** BEGIN **
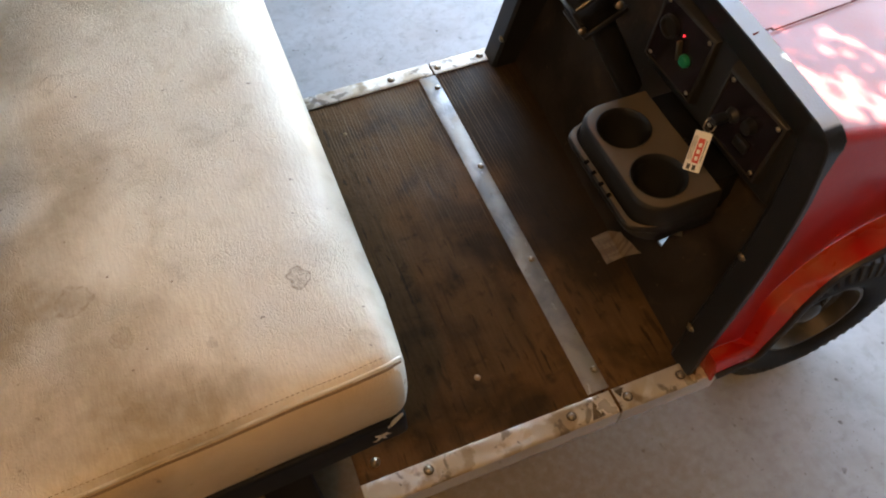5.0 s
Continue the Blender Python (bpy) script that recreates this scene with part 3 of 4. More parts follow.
trims = [angle_trim(-0.455, 0.004, 0, 0.0032), angle_trim(0.010, 0.200, 0, 0.0024), angle_trim(-0.455, 0.004, 1, 0.0030), angle_trim(0.010, 0.19, 1, 0.0015)]
rows = [[(x, -0.040 + 0.862 * i / 60, ZB + 0.0028 + 0.0012 * noise.noise((x * 9, i * 0.55, 1.0)) + (0.0007 if k in (1, 2) else 0)) for k, x in enumerate((-0.033, -0.031, 0.006, 0.008))] for i in range(61)]
strip = part("joint_strip", thick(grid(rows), 0.0022), alu_strip, cart, "dull flat metal strip over the floorboard joint")


def bent_tab(pts, owner):
    """A triangular flap of the angle, folded up at the joint; it is grimy inside."""
    bm = bmesh.new()
    bm.faces.new([bm.verts.new((x, y, ZB + z)) for x, y, z in pts])
    part("bent_tab", thick(bm, 0.0012), tab_grime, owner, "dark triangular bent tab")


tab_grime = material("grimy_brass", (0.16, 0.11, 0.055), 0.45, 0.4, spots=[((0.05, 0.035, 0.02), 60.0, 0.45, 0.6, 0.8)])
bent_tab(((-0.047, -0.087, 0.0065), (-0.022, -0.086, 0.0065), (-0.033, -0.056, 0.009)), trims[0])
bent_tab(((0.012, -0.052, 0.0062), (0.030, -0.050, 0.0062), (0.018, -0.066, 0.0075)), trims[1])
bent_tab(((0.150, -0.052, 0.0062), (0.176, -0.060, 0.0062), (0.160, -0.078, 0.0075)), trims[1])


def screw_mesh(name, r, h):
    bm = lathe([(0.0, h), (r * 0.45, h * 0.93), (r * 0.8, h * 0.6), (r, h * 0.15), (r * 1.02, -0.001), (0.0, -0.001)], 14)
    for a in (0, 90):                               # cross slot
        box((-r * 0.5, h * 0.80, -r * 0.09), (r * 0.5, h * 1.02, r * 0.09), 0, 1, bm)
        moved(bm, Matrix.Rotation(radians(a), 4, "Y"))
    return mesh_of(name, moved(bm, Matrix.Rotation(radians(90), 4, "X")), chrome)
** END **
- [What you need to do]: Return each line from the material above exactly, but not the pictures.

- [Exercise solution]:
5.0 s
Continue the Blender Python (bpy) script that recreates this scene with part 3 of 4. More parts follow.
trims = [angle_trim(-0.455, 0.004, 0, 0.0032), angle_trim(0.010, 0.200, 0, 0.0024), angle_trim(-0.455, 0.004, 1, 0.0030), angle_trim(0.010, 0.19, 1, 0.0015)]
rows = [[(x, -0.040 + 0.862 * i / 60, ZB + 0.0028 + 0.0012 * noise.noise((x * 9, i * 0.55, 1.0)) + (0.0007 if k in (1, 2) else 0)) for k, x in enumerate((-0.033, -0.031, 0.006, 0.008))] for i in range(61)]
strip = part("joint_strip", thick(grid(rows), 0.0022), alu_strip, cart, "dull flat metal strip over the floorboard joint")


def bent_tab(pts, owner):
    """A triangular flap of the angle, folded up at the joint; it is grimy inside."""
    bm = bmesh.new()
    bm.faces.new([bm.verts.new((x, y, ZB + z)) for x, y, z in pts])
    part("bent_tab", thick(bm, 0.0012), tab_grime, owner, "dark triangular bent tab")


tab_grime = material("grimy_brass", (0.16, 0.11, 0.055), 0.45, 0.4, spots=[((0.05, 0.035, 0.02), 60.0, 0.45, 0.6, 0.8)])
bent_tab(((-0.047, -0.087, 0.0065), (-0.022, -0.086, 0.0065), (-0.033, -0.056, 0.009)), trims[0])
bent_tab(((0.012, -0.052, 0.0062), (0.030, -0.050, 0.0062), (0.018, -0.066, 0.0075)), trims[1])
bent_tab(((0.150, -0.052, 0.0062), (0.176, -0.060, 0.0062), (0.160, -0.078, 0.0075)), trims[1])


def screw_mesh(name, r, h):
    bm = lathe([(0.0, h), (r * 0.45, h * 0.93), (r * 0.8, h * 0.6), (r, h * 0.15), (r * 1.02, -0.001), (0.0, -0.001)], 14)
    for a in (0, 90):                               # cross slot
        box((-r * 0.5, h * 0.80, -r * 0.09), (r * 0.5, h * 1.02, r * 0.09), 0, 1, bm)
        moved(bm, Matrix.Rotation(radians(a), 4, "Y"))
    return mesh_of(name, moved(bm, Matrix.Rotation(radians(90), 4, "X")), chrome)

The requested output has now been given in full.